Source excerpt:
+ + + +
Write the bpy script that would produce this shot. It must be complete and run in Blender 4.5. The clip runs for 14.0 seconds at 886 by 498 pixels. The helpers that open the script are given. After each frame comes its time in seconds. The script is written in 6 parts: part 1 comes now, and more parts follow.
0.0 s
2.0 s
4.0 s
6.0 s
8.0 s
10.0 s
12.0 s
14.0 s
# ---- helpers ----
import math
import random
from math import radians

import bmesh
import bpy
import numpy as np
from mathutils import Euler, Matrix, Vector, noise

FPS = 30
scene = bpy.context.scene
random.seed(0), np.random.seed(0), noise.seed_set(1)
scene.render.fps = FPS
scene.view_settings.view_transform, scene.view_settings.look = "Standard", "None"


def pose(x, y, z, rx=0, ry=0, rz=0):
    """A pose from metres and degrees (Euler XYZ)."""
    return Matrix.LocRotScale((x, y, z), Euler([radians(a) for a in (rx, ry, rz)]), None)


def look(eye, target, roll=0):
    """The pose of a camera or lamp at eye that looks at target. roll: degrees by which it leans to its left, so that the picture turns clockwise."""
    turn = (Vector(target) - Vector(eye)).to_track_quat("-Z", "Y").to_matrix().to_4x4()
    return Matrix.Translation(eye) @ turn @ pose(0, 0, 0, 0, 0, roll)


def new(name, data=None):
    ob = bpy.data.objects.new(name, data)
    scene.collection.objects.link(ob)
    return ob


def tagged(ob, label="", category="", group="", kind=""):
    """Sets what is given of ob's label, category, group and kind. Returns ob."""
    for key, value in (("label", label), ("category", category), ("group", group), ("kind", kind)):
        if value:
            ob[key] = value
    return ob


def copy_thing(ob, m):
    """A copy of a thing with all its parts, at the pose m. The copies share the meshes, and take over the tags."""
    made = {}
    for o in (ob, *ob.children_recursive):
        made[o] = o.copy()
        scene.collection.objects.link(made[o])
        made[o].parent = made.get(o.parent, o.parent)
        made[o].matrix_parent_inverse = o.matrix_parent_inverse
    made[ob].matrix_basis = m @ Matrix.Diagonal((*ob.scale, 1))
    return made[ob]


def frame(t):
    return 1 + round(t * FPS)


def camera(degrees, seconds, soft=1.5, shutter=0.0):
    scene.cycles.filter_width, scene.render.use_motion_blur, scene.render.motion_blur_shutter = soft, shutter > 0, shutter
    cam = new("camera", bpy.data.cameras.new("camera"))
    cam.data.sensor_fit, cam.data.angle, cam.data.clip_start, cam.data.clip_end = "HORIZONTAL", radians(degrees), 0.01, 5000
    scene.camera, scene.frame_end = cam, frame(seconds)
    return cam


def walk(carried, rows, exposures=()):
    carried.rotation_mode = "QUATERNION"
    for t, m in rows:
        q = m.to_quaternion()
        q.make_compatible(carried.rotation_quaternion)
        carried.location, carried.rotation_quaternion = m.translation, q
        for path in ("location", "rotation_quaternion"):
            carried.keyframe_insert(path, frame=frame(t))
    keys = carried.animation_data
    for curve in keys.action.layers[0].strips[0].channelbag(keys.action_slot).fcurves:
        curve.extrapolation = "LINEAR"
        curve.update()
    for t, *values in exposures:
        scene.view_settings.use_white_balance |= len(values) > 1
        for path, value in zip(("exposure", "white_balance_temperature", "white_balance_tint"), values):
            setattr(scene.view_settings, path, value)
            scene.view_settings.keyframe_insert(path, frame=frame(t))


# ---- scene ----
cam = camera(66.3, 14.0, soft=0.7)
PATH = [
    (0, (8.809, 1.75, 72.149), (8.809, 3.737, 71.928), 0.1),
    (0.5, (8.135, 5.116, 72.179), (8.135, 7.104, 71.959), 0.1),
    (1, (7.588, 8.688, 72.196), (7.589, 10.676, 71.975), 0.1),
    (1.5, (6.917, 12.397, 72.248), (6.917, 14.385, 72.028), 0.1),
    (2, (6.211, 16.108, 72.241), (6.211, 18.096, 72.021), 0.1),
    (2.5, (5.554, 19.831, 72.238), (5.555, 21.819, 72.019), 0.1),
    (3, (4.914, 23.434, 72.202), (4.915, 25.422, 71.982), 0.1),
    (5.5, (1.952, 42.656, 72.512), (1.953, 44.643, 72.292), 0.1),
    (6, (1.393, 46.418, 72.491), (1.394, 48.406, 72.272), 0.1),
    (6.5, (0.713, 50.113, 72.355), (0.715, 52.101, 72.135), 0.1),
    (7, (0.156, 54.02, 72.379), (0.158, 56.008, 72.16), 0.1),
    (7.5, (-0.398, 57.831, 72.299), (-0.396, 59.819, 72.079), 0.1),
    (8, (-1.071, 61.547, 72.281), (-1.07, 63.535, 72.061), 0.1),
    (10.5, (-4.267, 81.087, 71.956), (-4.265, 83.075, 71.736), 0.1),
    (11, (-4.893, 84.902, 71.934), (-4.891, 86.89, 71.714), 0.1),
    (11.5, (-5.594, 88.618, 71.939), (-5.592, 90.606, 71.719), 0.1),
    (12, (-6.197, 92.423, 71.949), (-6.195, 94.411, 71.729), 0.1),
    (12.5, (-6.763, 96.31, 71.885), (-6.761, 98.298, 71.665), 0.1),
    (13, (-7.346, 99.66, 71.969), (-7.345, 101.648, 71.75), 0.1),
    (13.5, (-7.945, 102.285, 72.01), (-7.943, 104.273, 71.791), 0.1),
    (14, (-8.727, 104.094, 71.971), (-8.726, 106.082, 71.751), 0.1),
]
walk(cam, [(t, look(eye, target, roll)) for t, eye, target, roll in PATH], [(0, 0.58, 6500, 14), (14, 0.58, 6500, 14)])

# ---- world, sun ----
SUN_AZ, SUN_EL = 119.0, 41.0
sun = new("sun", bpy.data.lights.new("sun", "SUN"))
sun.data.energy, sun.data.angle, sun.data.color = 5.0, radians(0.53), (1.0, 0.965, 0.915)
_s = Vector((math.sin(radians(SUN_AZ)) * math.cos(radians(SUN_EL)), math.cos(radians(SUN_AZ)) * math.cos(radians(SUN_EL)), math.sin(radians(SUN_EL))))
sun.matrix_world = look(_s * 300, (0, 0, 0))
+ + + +
Short task:
Exactly the lines from the line that has "return Matrix.LocRotScale((x, y, z), Euler([radians(a)" through the line that has "what is given" are to be repeated, both included, with nothing added.

Task output:
    return Matrix.LocRotScale((x, y, z), Euler([radians(a) for a in (rx, ry, rz)]), None)


def look(eye, target, roll=0):
    """The pose of a camera or lamp at eye that looks at target. roll: degrees by which it leans to its left, so that the picture turns clockwise."""
    turn = (Vector(target) - Vector(eye)).to_track_quat("-Z", "Y").to_matrix().to_4x4()
    return Matrix.Translation(eye) @ turn @ pose(0, 0, 0, 0, 0, roll)


def new(name, data=None):
    ob = bpy.data.objects.new(name, data)
    scene.collection.objects.link(ob)
    return ob


def tagged(ob, label="", category="", group="", kind=""):
    """Sets what is given of ob's label, category, group and kind. Returns ob."""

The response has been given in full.